Exercise objective
Copy each line exactly. Drop every picture.

Raw data

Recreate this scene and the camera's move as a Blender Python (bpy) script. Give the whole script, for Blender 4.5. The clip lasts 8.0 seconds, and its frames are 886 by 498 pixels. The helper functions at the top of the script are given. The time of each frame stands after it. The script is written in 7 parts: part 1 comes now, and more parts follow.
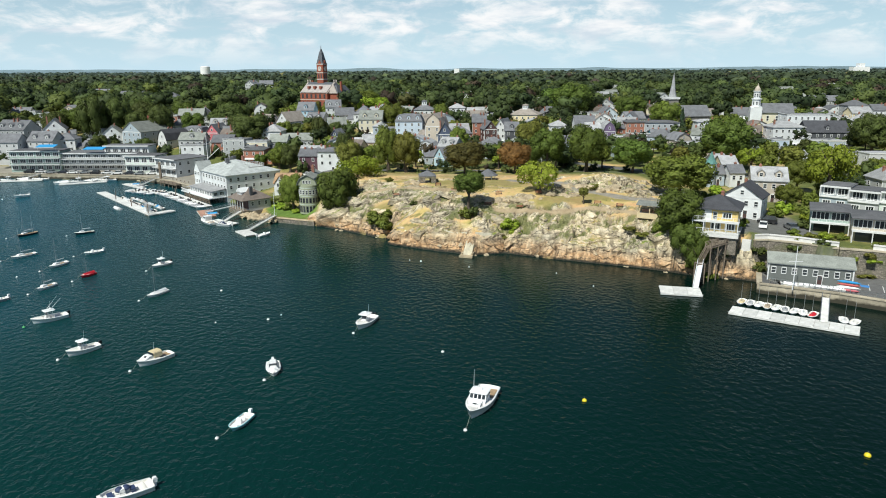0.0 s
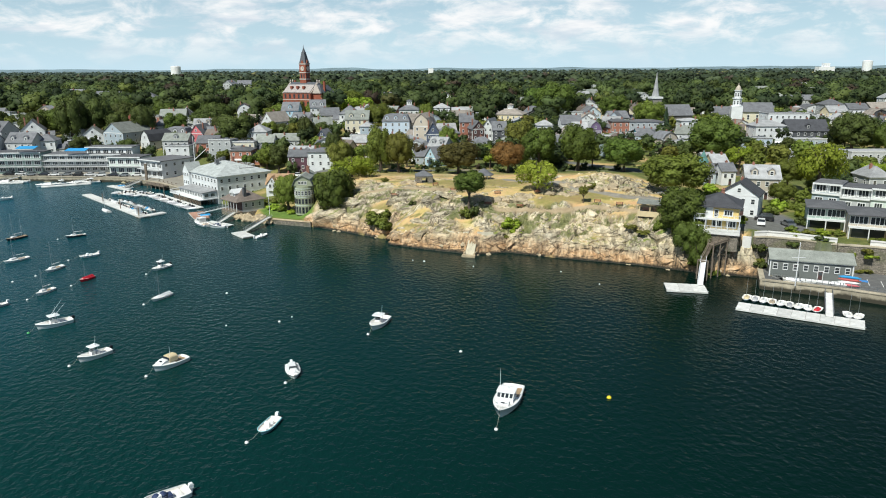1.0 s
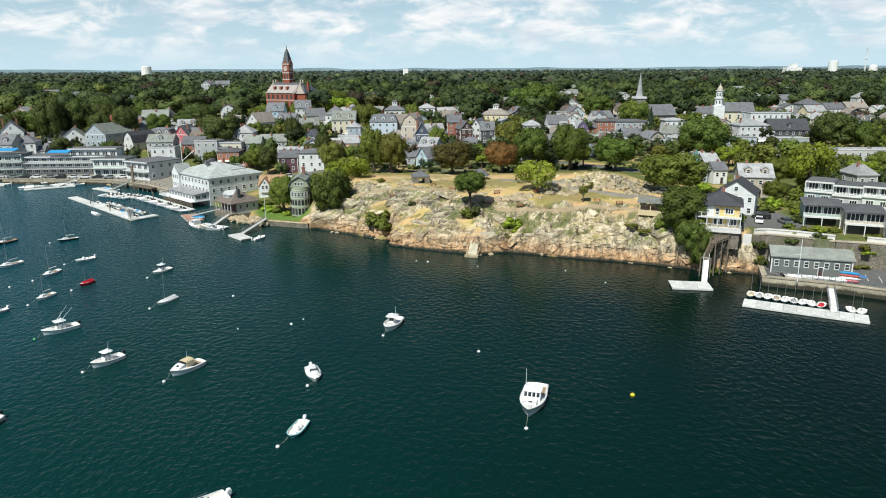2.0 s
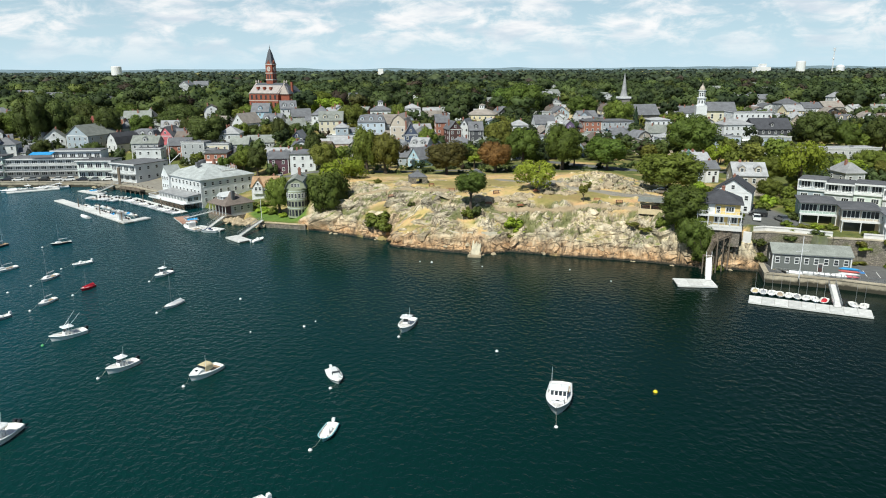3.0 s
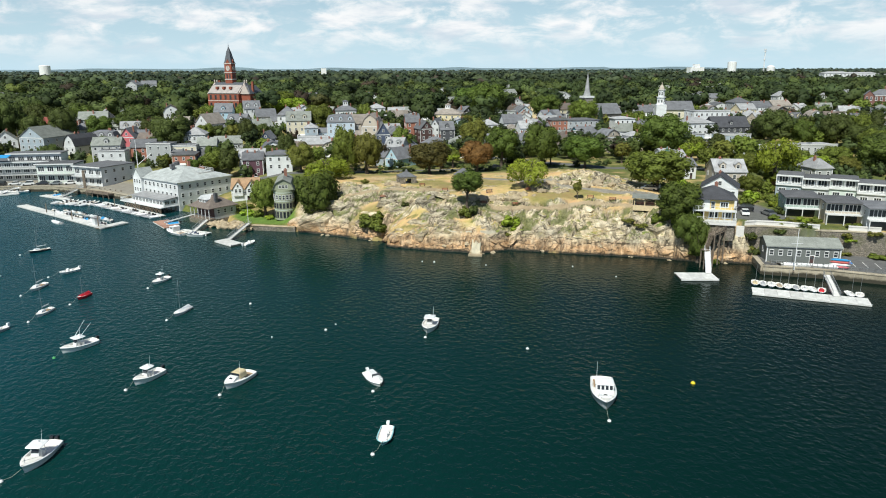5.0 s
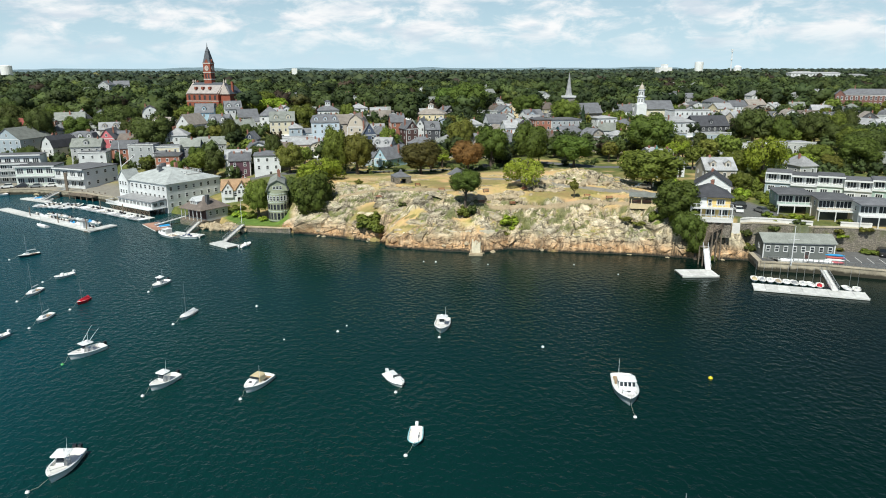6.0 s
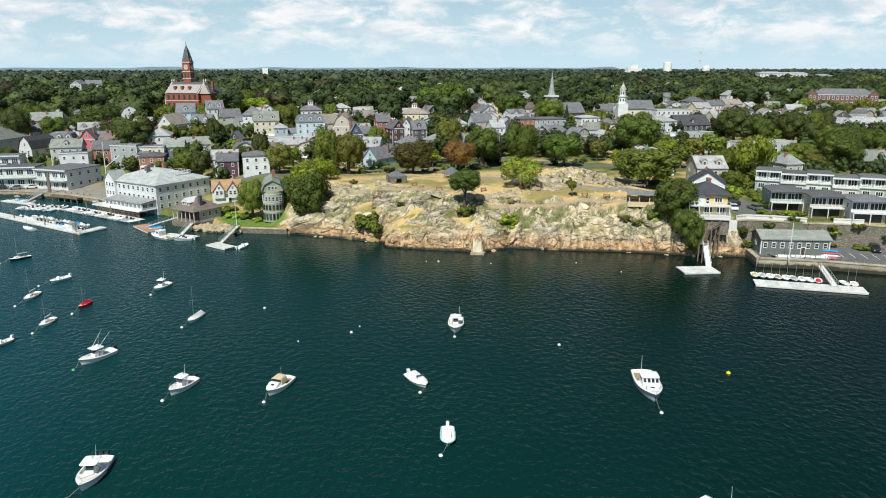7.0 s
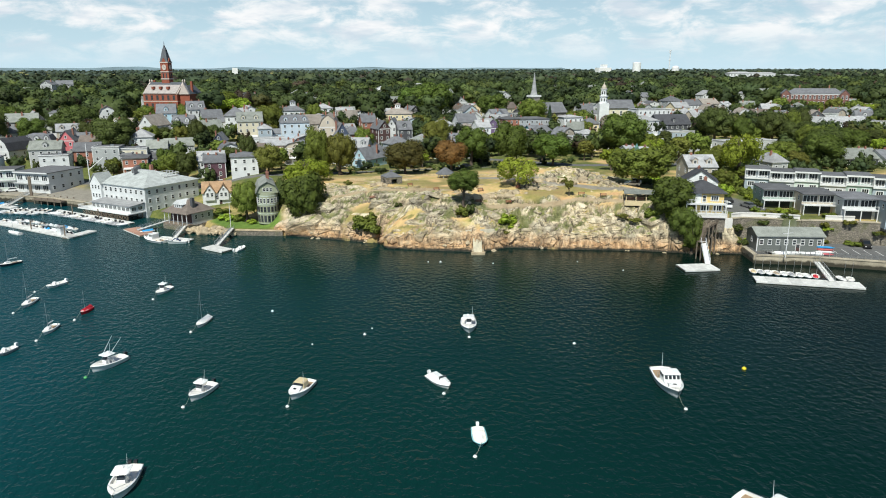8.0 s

Solution to this exercise
Recreate this scene and the camera's move as a Blender Python (bpy) script. Give the whole script, for Blender 4.5. The clip lasts 8.0 seconds, and its frames are 886 by 498 pixels. The helper functions at the top of the script are given. The time of each frame stands after it. The script is written in 7 parts: part 1 comes now, and more parts follow.
0.0 s
1.0 s
2.0 s
3.0 s
5.0 s
6.0 s
7.0 s
8.0 s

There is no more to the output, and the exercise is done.